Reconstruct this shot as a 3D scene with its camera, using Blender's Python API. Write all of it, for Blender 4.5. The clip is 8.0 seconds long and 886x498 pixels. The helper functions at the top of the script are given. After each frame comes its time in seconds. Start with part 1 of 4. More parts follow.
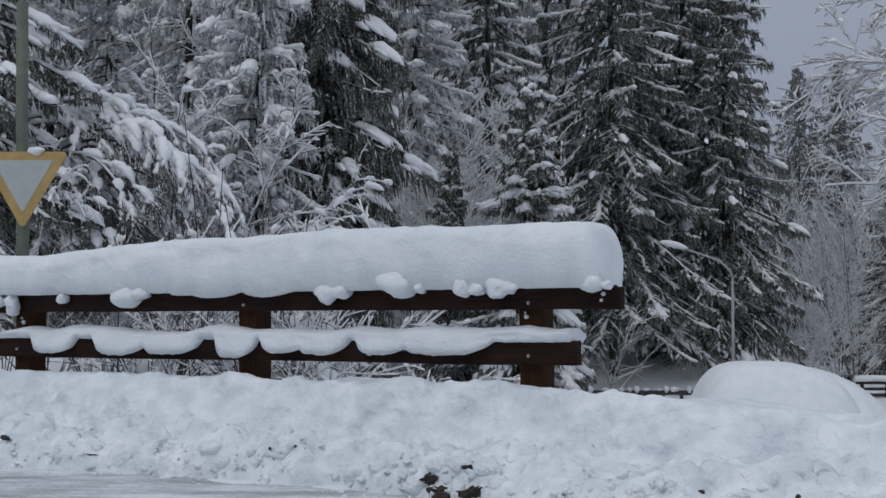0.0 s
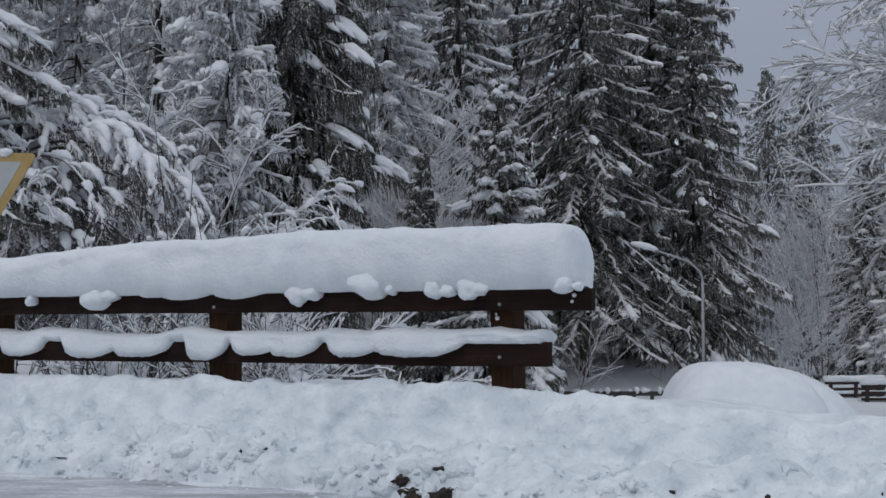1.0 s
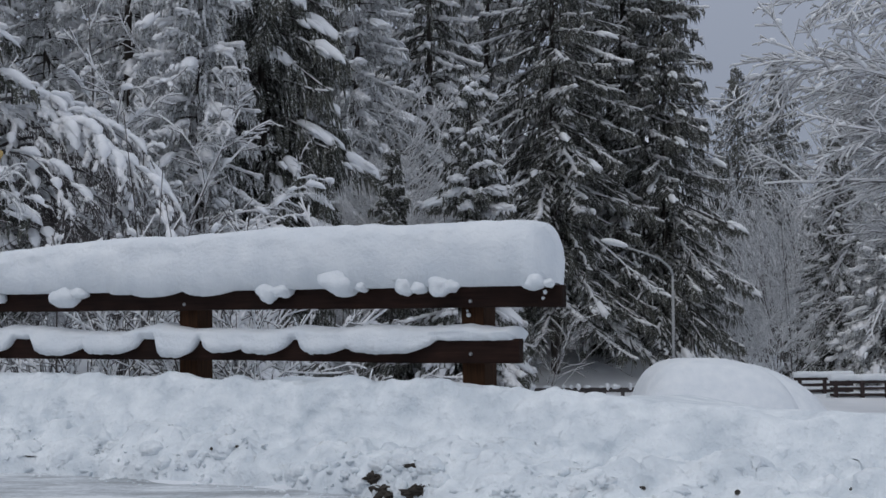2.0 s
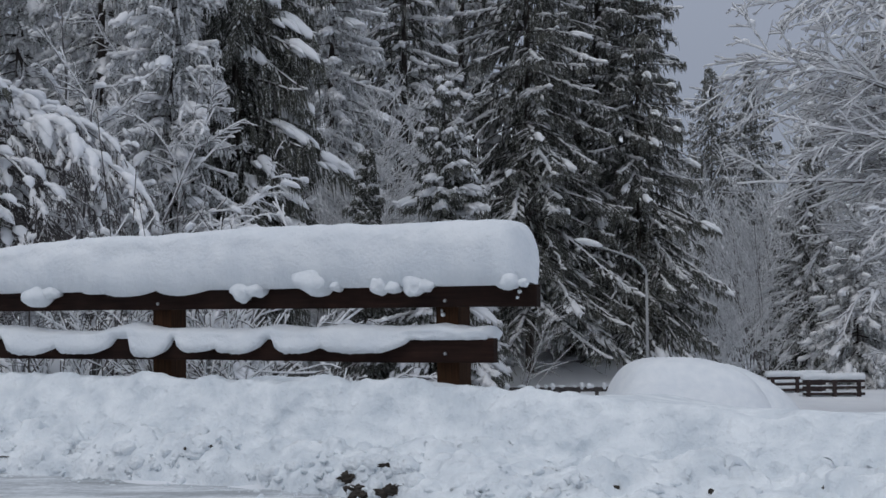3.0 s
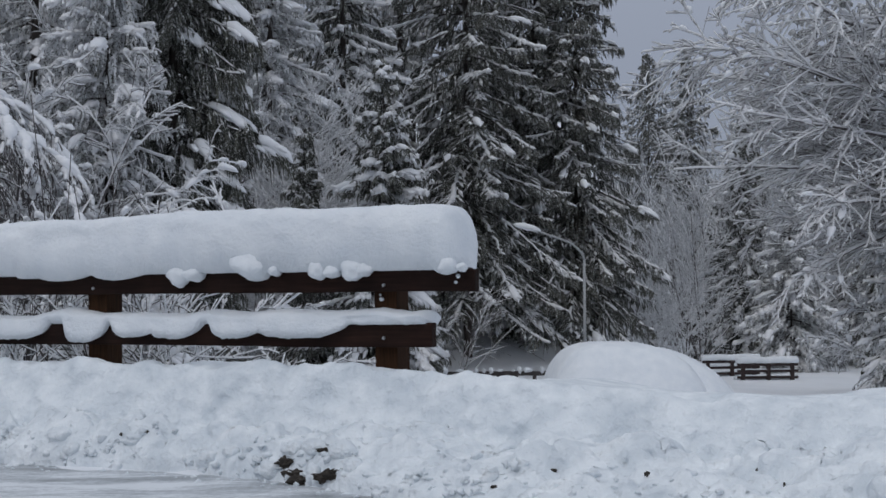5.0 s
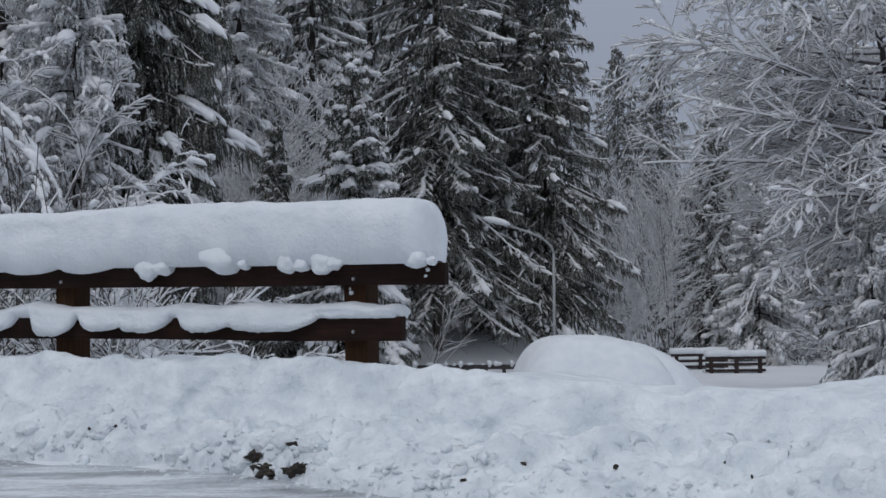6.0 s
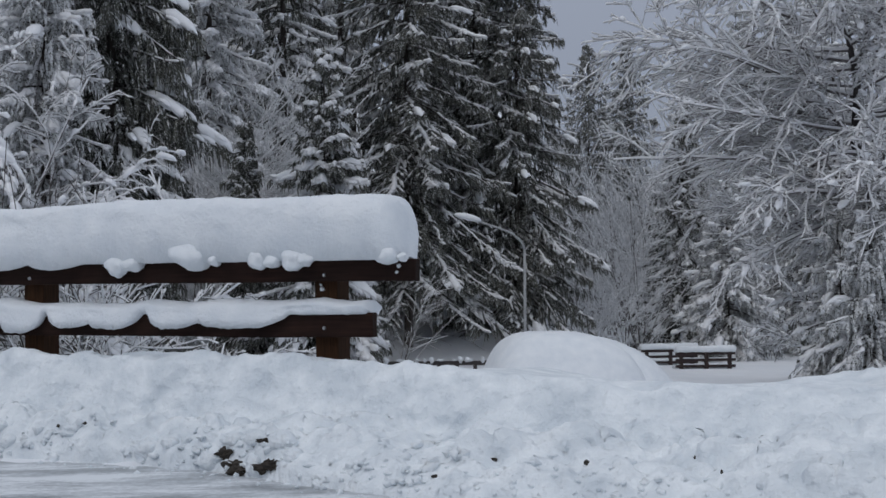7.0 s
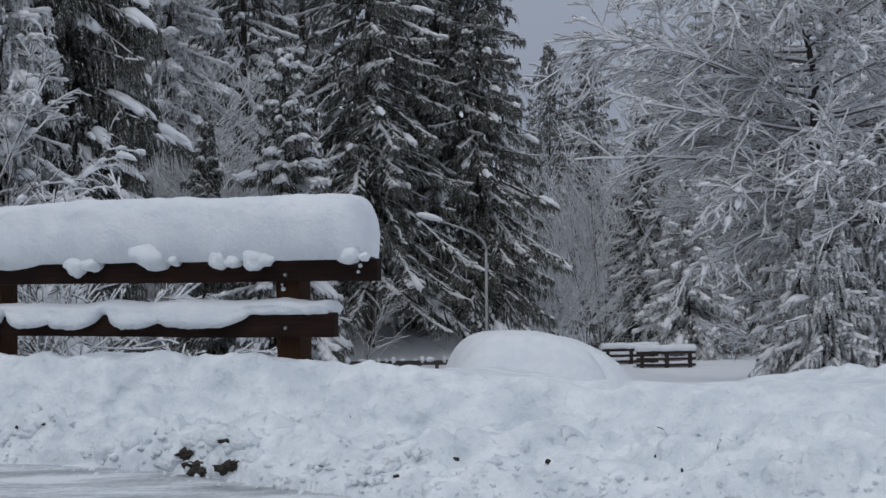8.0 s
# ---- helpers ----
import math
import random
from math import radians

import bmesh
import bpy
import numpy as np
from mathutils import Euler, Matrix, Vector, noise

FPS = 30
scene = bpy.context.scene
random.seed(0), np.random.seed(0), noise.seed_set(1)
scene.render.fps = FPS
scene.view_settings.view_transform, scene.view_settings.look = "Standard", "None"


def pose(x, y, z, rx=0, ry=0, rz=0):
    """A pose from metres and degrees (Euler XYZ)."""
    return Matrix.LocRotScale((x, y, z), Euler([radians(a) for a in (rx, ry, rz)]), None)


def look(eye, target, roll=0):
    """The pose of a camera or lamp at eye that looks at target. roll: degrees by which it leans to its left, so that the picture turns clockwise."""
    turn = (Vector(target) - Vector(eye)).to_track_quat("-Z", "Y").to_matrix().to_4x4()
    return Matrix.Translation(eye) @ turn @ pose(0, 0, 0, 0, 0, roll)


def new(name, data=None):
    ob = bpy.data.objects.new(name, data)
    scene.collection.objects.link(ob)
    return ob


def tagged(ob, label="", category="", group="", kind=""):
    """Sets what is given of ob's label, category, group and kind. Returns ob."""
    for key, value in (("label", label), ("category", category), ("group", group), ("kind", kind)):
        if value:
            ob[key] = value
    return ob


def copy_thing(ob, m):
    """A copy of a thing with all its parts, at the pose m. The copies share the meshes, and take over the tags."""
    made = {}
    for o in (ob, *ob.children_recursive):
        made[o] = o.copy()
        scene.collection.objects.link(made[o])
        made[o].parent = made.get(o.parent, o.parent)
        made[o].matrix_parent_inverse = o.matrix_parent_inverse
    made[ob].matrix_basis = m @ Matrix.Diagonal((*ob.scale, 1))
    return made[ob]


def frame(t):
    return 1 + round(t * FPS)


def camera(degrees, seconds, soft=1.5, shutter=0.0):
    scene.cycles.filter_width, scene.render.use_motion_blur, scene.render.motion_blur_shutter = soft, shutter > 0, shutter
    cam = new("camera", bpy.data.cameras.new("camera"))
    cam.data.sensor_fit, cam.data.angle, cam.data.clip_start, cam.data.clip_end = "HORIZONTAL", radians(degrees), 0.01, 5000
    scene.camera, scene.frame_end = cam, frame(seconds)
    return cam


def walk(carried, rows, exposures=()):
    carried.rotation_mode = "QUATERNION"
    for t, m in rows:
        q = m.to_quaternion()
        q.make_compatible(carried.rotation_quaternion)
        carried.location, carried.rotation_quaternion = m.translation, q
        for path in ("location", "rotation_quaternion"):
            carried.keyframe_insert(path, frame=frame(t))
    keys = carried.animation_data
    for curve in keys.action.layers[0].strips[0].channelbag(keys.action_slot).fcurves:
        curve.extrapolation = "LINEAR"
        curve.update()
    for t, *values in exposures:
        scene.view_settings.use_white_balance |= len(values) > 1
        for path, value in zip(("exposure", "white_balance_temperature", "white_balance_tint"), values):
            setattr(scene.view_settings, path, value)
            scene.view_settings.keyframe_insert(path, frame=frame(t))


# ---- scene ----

++++

**THE EXERCISE**
Make an exact copy of the listing above. Do not include the pictures.

**RESULT FOR THIS EXERCISE**
Reconstruct this shot as a 3D scene with its camera, using Blender's Python API. Write all of it, for Blender 4.5. The clip is 8.0 seconds long and 886x498 pixels. The helper functions at the top of the script are given. After each frame comes its time in seconds. Start with part 1 of 4. More parts follow.
0.0 s
1.0 s
2.0 s
3.0 s
5.0 s
6.0 s
7.0 s
8.0 s
# ---- helpers ----
import math
import random
from math import radians

import bmesh
import bpy
import numpy as np
from mathutils import Euler, Matrix, Vector, noise

FPS = 30
scene = bpy.context.scene
random.seed(0), np.random.seed(0), noise.seed_set(1)
scene.render.fps = FPS
scene.view_settings.view_transform, scene.view_settings.look = "Standard", "None"


def pose(x, y, z, rx=0, ry=0, rz=0):
    """A pose from metres and degrees (Euler XYZ)."""
    return Matrix.LocRotScale((x, y, z), Euler([radians(a) for a in (rx, ry, rz)]), None)


def look(eye, target, roll=0):
    """The pose of a camera or lamp at eye that looks at target. roll: degrees by which it leans to its left, so that the picture turns clockwise."""
    turn = (Vector(target) - Vector(eye)).to_track_quat("-Z", "Y").to_matrix().to_4x4()
    return Matrix.Translation(eye) @ turn @ pose(0, 0, 0, 0, 0, roll)


def new(name, data=None):
    ob = bpy.data.objects.new(name, data)
    scene.collection.objects.link(ob)
    return ob


def tagged(ob, label="", category="", group="", kind=""):
    """Sets what is given of ob's label, category, group and kind. Returns ob."""
    for key, value in (("label", label), ("category", category), ("group", group), ("kind", kind)):
        if value:
            ob[key] = value
    return ob


def copy_thing(ob, m):
    """A copy of a thing with all its parts, at the pose m. The copies share the meshes, and take over the tags."""
    made = {}
    for o in (ob, *ob.children_recursive):
        made[o] = o.copy()
        scene.collection.objects.link(made[o])
        made[o].parent = made.get(o.parent, o.parent)
        made[o].matrix_parent_inverse = o.matrix_parent_inverse
    made[ob].matrix_basis = m @ Matrix.Diagonal((*ob.scale, 1))
    return made[ob]


def frame(t):
    return 1 + round(t * FPS)


def camera(degrees, seconds, soft=1.5, shutter=0.0):
    scene.cycles.filter_width, scene.render.use_motion_blur, scene.render.motion_blur_shutter = soft, shutter > 0, shutter
    cam = new("camera", bpy.data.cameras.new("camera"))
    cam.data.sensor_fit, cam.data.angle, cam.data.clip_start, cam.data.clip_end = "HORIZONTAL", radians(degrees), 0.01, 5000
    scene.camera, scene.frame_end = cam, frame(seconds)
    return cam


def walk(carried, rows, exposures=()):
    carried.rotation_mode = "QUATERNION"
    for t, m in rows:
        q = m.to_quaternion()
        q.make_compatible(carried.rotation_quaternion)
        carried.location, carried.rotation_quaternion = m.translation, q
        for path in ("location", "rotation_quaternion"):
            carried.keyframe_insert(path, frame=frame(t))
    keys = carried.animation_data
    for curve in keys.action.layers[0].strips[0].channelbag(keys.action_slot).fcurves:
        curve.extrapolation = "LINEAR"
        curve.update()
    for t, *values in exposures:
        scene.view_settings.use_white_balance |= len(values) > 1
        for path, value in zip(("exposure", "white_balance_temperature", "white_balance_tint"), values):
            setattr(scene.view_settings, path, value)
            scene.view_settings.keyframe_insert(path, frame=frame(t))


# ---- scene ----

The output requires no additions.